> Stated exercise
Below are entries. Pull out all lines containing "script".

* Begin Data section *

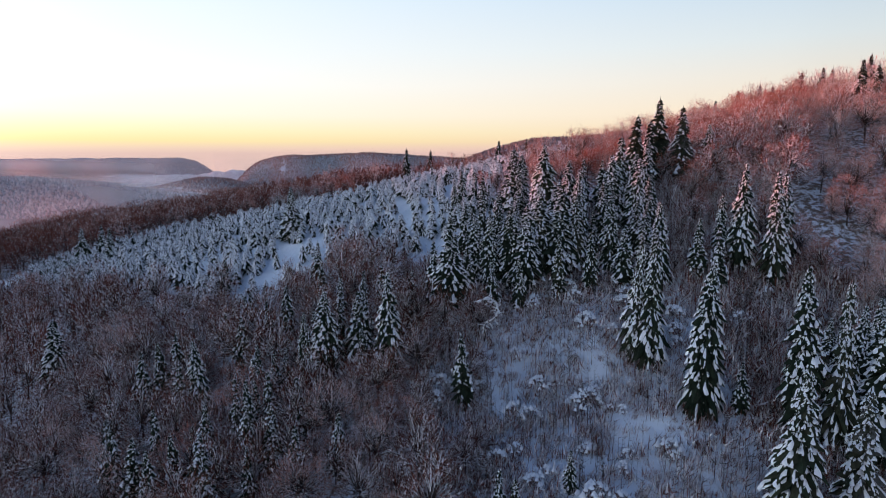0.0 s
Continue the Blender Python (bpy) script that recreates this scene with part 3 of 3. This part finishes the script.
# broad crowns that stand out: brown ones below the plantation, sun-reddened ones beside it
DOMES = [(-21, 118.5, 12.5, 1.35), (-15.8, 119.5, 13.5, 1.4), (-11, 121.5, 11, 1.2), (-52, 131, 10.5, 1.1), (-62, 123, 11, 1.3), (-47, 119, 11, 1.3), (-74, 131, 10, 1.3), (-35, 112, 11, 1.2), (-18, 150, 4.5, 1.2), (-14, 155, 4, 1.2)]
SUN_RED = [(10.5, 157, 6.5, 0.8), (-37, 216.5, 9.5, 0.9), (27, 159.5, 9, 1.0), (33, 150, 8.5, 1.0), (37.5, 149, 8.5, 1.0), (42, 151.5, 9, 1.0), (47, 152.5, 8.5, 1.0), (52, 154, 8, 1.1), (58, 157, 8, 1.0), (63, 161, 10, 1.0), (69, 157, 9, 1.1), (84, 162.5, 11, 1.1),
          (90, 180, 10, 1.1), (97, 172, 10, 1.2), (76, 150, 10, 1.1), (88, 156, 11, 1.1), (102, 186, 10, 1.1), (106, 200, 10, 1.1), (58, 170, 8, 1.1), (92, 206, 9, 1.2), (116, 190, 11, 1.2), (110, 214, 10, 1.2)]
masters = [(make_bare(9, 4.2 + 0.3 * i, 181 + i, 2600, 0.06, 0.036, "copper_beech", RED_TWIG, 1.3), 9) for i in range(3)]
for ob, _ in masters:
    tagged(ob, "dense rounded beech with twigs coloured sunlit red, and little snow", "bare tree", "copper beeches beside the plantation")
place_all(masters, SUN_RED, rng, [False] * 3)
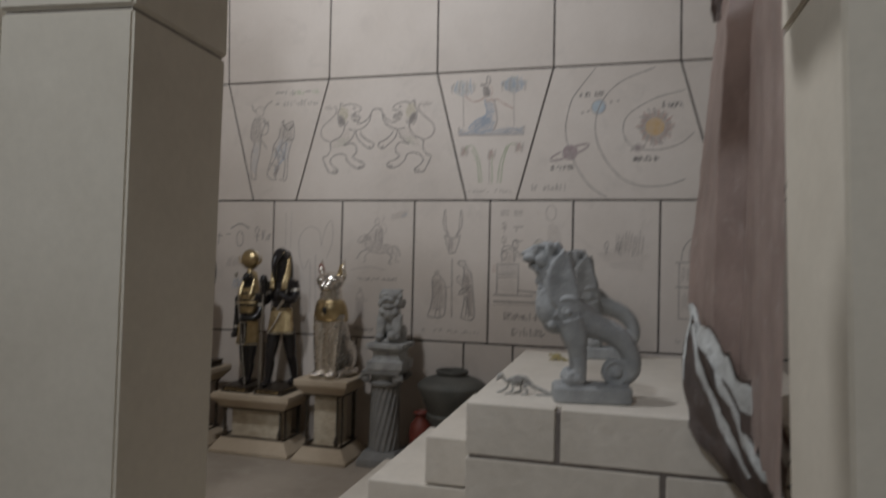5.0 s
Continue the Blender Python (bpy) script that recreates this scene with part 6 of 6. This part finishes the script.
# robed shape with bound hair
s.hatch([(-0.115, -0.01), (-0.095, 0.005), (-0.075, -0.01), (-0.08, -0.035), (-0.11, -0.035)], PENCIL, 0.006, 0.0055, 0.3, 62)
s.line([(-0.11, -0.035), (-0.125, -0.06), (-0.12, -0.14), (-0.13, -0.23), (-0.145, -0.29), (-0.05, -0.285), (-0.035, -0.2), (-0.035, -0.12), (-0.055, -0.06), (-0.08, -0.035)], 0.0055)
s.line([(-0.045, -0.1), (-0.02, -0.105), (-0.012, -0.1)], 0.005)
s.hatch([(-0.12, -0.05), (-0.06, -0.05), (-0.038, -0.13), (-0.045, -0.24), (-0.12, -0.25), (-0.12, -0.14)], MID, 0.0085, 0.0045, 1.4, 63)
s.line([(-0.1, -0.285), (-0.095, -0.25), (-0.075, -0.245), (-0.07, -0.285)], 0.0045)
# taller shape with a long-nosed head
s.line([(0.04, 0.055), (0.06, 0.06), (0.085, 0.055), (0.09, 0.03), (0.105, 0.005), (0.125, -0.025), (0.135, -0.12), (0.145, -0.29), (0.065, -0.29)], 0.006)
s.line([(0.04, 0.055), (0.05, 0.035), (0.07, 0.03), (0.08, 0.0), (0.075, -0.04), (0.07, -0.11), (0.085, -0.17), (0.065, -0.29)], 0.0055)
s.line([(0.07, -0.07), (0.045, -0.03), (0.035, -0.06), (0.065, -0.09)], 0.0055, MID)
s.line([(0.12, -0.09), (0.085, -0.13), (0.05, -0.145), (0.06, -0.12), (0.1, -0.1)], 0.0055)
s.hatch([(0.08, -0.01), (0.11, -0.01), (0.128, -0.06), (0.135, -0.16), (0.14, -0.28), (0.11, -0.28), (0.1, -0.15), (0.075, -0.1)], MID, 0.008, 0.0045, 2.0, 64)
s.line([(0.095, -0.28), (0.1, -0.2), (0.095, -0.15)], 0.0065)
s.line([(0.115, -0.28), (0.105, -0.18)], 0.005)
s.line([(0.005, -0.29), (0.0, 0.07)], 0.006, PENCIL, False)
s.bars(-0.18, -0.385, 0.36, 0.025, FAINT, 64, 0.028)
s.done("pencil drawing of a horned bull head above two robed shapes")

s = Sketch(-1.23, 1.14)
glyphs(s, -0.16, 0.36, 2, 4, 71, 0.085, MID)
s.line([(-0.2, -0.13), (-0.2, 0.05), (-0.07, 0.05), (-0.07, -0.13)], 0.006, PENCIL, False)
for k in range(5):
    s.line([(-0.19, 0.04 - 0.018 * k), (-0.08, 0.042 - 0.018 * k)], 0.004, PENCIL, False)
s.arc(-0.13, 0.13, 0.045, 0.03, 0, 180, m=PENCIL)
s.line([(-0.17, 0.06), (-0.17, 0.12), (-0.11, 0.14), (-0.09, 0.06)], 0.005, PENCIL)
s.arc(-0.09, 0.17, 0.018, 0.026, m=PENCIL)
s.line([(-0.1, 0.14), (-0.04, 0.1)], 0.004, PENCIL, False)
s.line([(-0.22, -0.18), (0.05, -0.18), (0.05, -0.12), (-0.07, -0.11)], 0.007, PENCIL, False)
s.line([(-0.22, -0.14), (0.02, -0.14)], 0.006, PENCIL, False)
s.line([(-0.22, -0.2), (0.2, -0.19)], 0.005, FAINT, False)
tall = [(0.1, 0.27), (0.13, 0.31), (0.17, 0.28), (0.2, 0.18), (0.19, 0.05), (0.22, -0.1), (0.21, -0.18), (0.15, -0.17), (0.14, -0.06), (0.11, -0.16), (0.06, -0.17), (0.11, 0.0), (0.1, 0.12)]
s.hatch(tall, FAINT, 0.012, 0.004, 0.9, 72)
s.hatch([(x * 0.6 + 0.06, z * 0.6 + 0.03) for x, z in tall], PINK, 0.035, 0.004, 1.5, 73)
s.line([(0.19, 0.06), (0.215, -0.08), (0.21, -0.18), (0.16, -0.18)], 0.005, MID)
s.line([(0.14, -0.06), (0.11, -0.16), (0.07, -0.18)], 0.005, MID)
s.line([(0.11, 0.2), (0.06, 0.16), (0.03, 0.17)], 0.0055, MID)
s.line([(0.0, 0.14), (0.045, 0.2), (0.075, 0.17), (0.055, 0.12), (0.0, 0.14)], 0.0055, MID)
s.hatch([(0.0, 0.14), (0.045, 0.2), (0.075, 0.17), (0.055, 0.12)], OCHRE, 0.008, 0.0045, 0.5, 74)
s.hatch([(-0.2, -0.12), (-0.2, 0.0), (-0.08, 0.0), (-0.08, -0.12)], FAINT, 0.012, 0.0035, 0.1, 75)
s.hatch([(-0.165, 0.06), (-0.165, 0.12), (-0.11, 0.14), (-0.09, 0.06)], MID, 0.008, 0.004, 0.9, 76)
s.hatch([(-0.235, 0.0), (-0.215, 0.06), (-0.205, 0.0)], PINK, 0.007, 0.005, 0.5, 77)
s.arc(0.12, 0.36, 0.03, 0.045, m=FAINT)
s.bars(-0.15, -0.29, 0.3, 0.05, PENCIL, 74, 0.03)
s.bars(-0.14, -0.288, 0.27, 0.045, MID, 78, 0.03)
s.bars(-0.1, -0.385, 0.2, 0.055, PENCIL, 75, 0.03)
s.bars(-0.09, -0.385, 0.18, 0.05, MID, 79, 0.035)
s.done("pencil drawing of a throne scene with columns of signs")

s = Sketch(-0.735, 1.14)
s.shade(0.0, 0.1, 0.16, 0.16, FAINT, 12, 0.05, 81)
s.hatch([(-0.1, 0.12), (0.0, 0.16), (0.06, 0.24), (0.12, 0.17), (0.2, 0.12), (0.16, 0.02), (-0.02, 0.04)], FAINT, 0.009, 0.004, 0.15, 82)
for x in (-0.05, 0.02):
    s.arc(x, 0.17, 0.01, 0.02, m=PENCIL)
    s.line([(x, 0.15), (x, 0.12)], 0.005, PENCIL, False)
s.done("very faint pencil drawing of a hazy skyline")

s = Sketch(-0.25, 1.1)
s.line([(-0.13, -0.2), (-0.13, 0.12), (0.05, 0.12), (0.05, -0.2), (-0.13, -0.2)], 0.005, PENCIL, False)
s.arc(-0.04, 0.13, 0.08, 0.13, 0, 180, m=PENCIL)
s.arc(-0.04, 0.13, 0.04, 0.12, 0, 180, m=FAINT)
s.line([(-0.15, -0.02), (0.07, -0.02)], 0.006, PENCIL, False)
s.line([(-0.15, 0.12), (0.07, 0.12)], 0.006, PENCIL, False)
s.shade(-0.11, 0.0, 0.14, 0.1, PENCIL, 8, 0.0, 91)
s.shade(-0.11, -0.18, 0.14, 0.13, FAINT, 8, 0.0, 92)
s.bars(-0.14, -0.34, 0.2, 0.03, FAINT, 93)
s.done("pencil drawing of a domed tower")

* End Data section *

> Response for this exercise
Continue the Blender Python (bpy) script that recreates this scene with part 3 of 3. This part finishes the script.
Continue the Blender Python (bpy) script that recreates this scene with part 6 of 6. This part finishes the script.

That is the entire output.